» **What you need to do**: Reproduce every line of the listing as written, apart from the pictures.

» **Supplied data**:
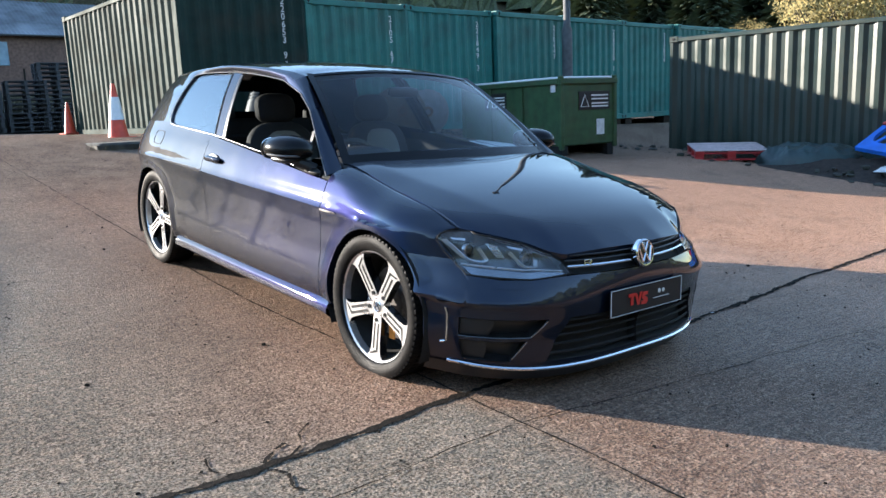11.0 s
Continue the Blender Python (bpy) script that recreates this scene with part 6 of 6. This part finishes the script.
def bush_shape(h, seed):
    """A bushy tree leafed down to the ground: many small clumps round a few limbs."""
    g = random.Random(seed)
    limbs, vs, fs = [], [], []
    lobes = [(g.gauss(0, 0.22) * h, g.gauss(0, 0.22) * h, h * g.uniform(0.22, 0.78), h * g.uniform(0.16, 0.27)) for _ in range(11)]
    for x, y, z, r in lobes:
        limbs.append(tube([(0, 0, 0), (x * 0.4, y * 0.4, z * 0.55), (x, y, z)], [0.10, 0.06, 0.02], 5))
        for _ in range(260):
            d = Vector((g.gauss(0, 1), g.gauss(0, 1), g.gauss(0, 1))).normalized() * r * g.uniform(0.55, 1.12)
            c = Vector((x, y, z)) + d
            u = Vector((g.gauss(0, 1), g.gauss(0, 1), g.gauss(0.4, 1))).normalized() * g.uniform(0.07, 0.20)
            w = u.orthogonal().normalized() * g.uniform(0.03, 0.09)
            b = len(vs)
            vs += [tuple(c - u), tuple(c + w), tuple(c + u), tuple(c - w)]
            fs.append((b, b + 1, b + 2, b + 3))
    return joined(*limbs), (vs, fs)


con = [part("crown", conifer_shape(h, r, s), M["conifer"], angle=0) for h, r, s in ((13, 2.6, 1), (10, 2.2, 2), (15, 2.9, 3))]
trunk = part("trunk", tube([(0, 0, 0), (0, 0, 5), (0, 0, 12)], [0.22, 0.15, 0.03], 7), M["bark"])
bare = [bare_shape(11, s) for s in (3, 8)]
leafy = [bush_shape(7.5, s) for s in (5, 6, 7)]
bare_ob = [part("crown", b[0], M["twig"], angle=40) for b in bare]
leaf_ob = [(part("crown", b[0], M["bark"], angle=40), part("leaves", b[1], M["ivy"], angle=0)) for b in leafy]
g_ = random.Random(11)


def plant(kind, x, y, s, rz):
    if kind == "conifer":
        t = thing("conifer_tree", "dark green conifer on the hillside", "tree", pose(x, y, gz(x, y) - 0.2, 0, 0, rz) @ Matrix.Scale(s, 4), "trees on the hill")
        shared("crown", con[g_.randrange(3)], Matrix(), t), shared("trunk", trunk, Matrix(), t)
    elif kind == "bare":
        t = thing("bare_tree", "leafless winter tree with fine twigs", "tree", pose(x, y, gz(x, y) - 0.2, 0, 0, rz) @ Matrix.Scale(s, 4), "trees on the hill")
        shared("crown", bare_ob[g_.randrange(2)], Matrix(), t)
    else:
        t = thing("leafy_tree", "yellow-green bushy tree catching the sun", "tree", pose(x, y, gz(x, y) - 0.2, 0, 0, rz) @ Matrix.Scale(s, 4), "trees on the hill")
        a, b = leaf_ob[g_.randrange(3)]
        shared("crown", a, Matrix(), t), shared("leaves", b, Matrix(), t)


for k in range(70):
    a = radians(g_.uniform(-88, -48))
    d = g_.uniform(62, 105)
    low = a < radians(-69.5)
    plant("conifer", -2 - d * math.sin(a), -3 + d * math.cos(a), g_.uniform(0.22, 0.34) if low else g_.uniform(0.7, 1.15), g_.uniform(0, 360))
for k in range(34):
    plant("bare", g_.uniform(-16, 50), g_.uniform(90, 106), g_.uniform(0.8, 1.2), g_.uniform(0, 360))
for k in range(20):
    plant("bare", g_.uniform(-46, -34), g_.uniform(8, 46), g_.uniform(0.7, 1.0), g_.uniform(0, 360))
for x, y, s in ((49.9, 22.0, 0.72), (51.0, 20.4, 0.78), (51.8, 18.9, 0.66), (48.6, 25.8, 0.42)):
    plant("leafy", x, y, s, x * 37)
plant("bare", -13.4, 51.5, 0.66, 40), plant("bare", -9.9, 53.0, 0.56, 140)
for ob in (*con, trunk, *bare_ob, *(o for p in leaf_ob for o in p)):
    bpy.data.objects.remove(ob)
# woods further up the hills; the last 350 are added unseen behind the camera
vs = []
for k in range(1250):
    # unseen trees at the viewer's back dim what the car mirrors
    if k >= 900:
        x, y = g_.uniform(-110, 110), g_.uniform(-80, -30)
    elif k % 3:
        x, y = g_.uniform(-90, 160), g_.uniform(106, 215)
    elif k % 2:
        x, y = g_.uniform(-140, -46), g_.uniform(-20, 110)
    else:
        x, y = g_.uniform(60, 160), g_.uniform(-30, 84)
        if y < 0.38 * x:
            continue
    hh, rr_ = g_.uniform(8, 13), g_.uniform(2.2, 3.6)
    z = gz(x, y)
    c = []
    for i in range(5):
        n = 7
        c.append([(x + rr_ * (1 - i / 5.2) * g_.uniform(0.6, 1.15) * math.cos(6.283 * j / n + i), y + rr_ * (1 - i / 5.2) * g_.uniform(0.6, 1.15) * math.sin(6.283 * j / n + i), z + hh * i / 4.4 + g_.uniform(-0.4, 0.4)) for j in range(n)])
    vs.append(grid(c, loop=True))
tagged(part("far_woods", joined(*vs), M["conifer"], angle=0), "dark woods covering the hills, some added out of view to dim reflections", "woods", kind="stuff")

» **Full output**:
11.0 s
Continue the Blender Python (bpy) script that recreates this scene with part 6 of 6. This part finishes the script.
def bush_shape(h, seed):
    """A bushy tree leafed down to the ground: many small clumps round a few limbs."""
    g = random.Random(seed)
    limbs, vs, fs = [], [], []
    lobes = [(g.gauss(0, 0.22) * h, g.gauss(0, 0.22) * h, h * g.uniform(0.22, 0.78), h * g.uniform(0.16, 0.27)) for _ in range(11)]
    for x, y, z, r in lobes:
        limbs.append(tube([(0, 0, 0), (x * 0.4, y * 0.4, z * 0.55), (x, y, z)], [0.10, 0.06, 0.02], 5))
        for _ in range(260):
            d = Vector((g.gauss(0, 1), g.gauss(0, 1), g.gauss(0, 1))).normalized() * r * g.uniform(0.55, 1.12)
            c = Vector((x, y, z)) + d
            u = Vector((g.gauss(0, 1), g.gauss(0, 1), g.gauss(0.4, 1))).normalized() * g.uniform(0.07, 0.20)
            w = u.orthogonal().normalized() * g.uniform(0.03, 0.09)
            b = len(vs)
            vs += [tuple(c - u), tuple(c + w), tuple(c + u), tuple(c - w)]
            fs.append((b, b + 1, b + 2, b + 3))
    return joined(*limbs), (vs, fs)


con = [part("crown", conifer_shape(h, r, s), M["conifer"], angle=0) for h, r, s in ((13, 2.6, 1), (10, 2.2, 2), (15, 2.9, 3))]
trunk = part("trunk", tube([(0, 0, 0), (0, 0, 5), (0, 0, 12)], [0.22, 0.15, 0.03], 7), M["bark"])
bare = [bare_shape(11, s) for s in (3, 8)]
leafy = [bush_shape(7.5, s) for s in (5, 6, 7)]
bare_ob = [part("crown", b[0], M["twig"], angle=40) for b in bare]
leaf_ob = [(part("crown", b[0], M["bark"], angle=40), part("leaves", b[1], M["ivy"], angle=0)) for b in leafy]
g_ = random.Random(11)


def plant(kind, x, y, s, rz):
    if kind == "conifer":
        t = thing("conifer_tree", "dark green conifer on the hillside", "tree", pose(x, y, gz(x, y) - 0.2, 0, 0, rz) @ Matrix.Scale(s, 4), "trees on the hill")
        shared("crown", con[g_.randrange(3)], Matrix(), t), shared("trunk", trunk, Matrix(), t)
    elif kind == "bare":
        t = thing("bare_tree", "leafless winter tree with fine twigs", "tree", pose(x, y, gz(x, y) - 0.2, 0, 0, rz) @ Matrix.Scale(s, 4), "trees on the hill")
        shared("crown", bare_ob[g_.randrange(2)], Matrix(), t)
    else:
        t = thing("leafy_tree", "yellow-green bushy tree catching the sun", "tree", pose(x, y, gz(x, y) - 0.2, 0, 0, rz) @ Matrix.Scale(s, 4), "trees on the hill")
        a, b = leaf_ob[g_.randrange(3)]
        shared("crown", a, Matrix(), t), shared("leaves", b, Matrix(), t)


for k in range(70):
    a = radians(g_.uniform(-88, -48))
    d = g_.uniform(62, 105)
    low = a < radians(-69.5)
    plant("conifer", -2 - d * math.sin(a), -3 + d * math.cos(a), g_.uniform(0.22, 0.34) if low else g_.uniform(0.7, 1.15), g_.uniform(0, 360))
for k in range(34):
    plant("bare", g_.uniform(-16, 50), g_.uniform(90, 106), g_.uniform(0.8, 1.2), g_.uniform(0, 360))
for k in range(20):
    plant("bare", g_.uniform(-46, -34), g_.uniform(8, 46), g_.uniform(0.7, 1.0), g_.uniform(0, 360))
for x, y, s in ((49.9, 22.0, 0.72), (51.0, 20.4, 0.78), (51.8, 18.9, 0.66), (48.6, 25.8, 0.42)):
    plant("leafy", x, y, s, x * 37)
plant("bare", -13.4, 51.5, 0.66, 40), plant("bare", -9.9, 53.0, 0.56, 140)
for ob in (*con, trunk, *bare_ob, *(o for p in leaf_ob for o in p)):
    bpy.data.objects.remove(ob)
# woods further up the hills; the last 350 are added unseen behind the camera
vs = []
for k in range(1250):
    # unseen trees at the viewer's back dim what the car mirrors
    if k >= 900:
        x, y = g_.uniform(-110, 110), g_.uniform(-80, -30)
    elif k % 3:
        x, y = g_.uniform(-90, 160), g_.uniform(106, 215)
    elif k % 2:
        x, y = g_.uniform(-140, -46), g_.uniform(-20, 110)
    else:
        x, y = g_.uniform(60, 160), g_.uniform(-30, 84)
        if y < 0.38 * x:
            continue
    hh, rr_ = g_.uniform(8, 13), g_.uniform(2.2, 3.6)
    z = gz(x, y)
    c = []
    for i in range(5):
        n = 7
        c.append([(x + rr_ * (1 - i / 5.2) * g_.uniform(0.6, 1.15) * math.cos(6.283 * j / n + i), y + rr_ * (1 - i / 5.2) * g_.uniform(0.6, 1.15) * math.sin(6.283 * j / n + i), z + hh * i / 4.4 + g_.uniform(-0.4, 0.4)) for j in range(n)])
    vs.append(grid(c, loop=True))
tagged(part("far_woods", joined(*vs), M["conifer"], angle=0), "dark woods covering the hills, some added out of view to dim reflections", "woods", kind="stuff")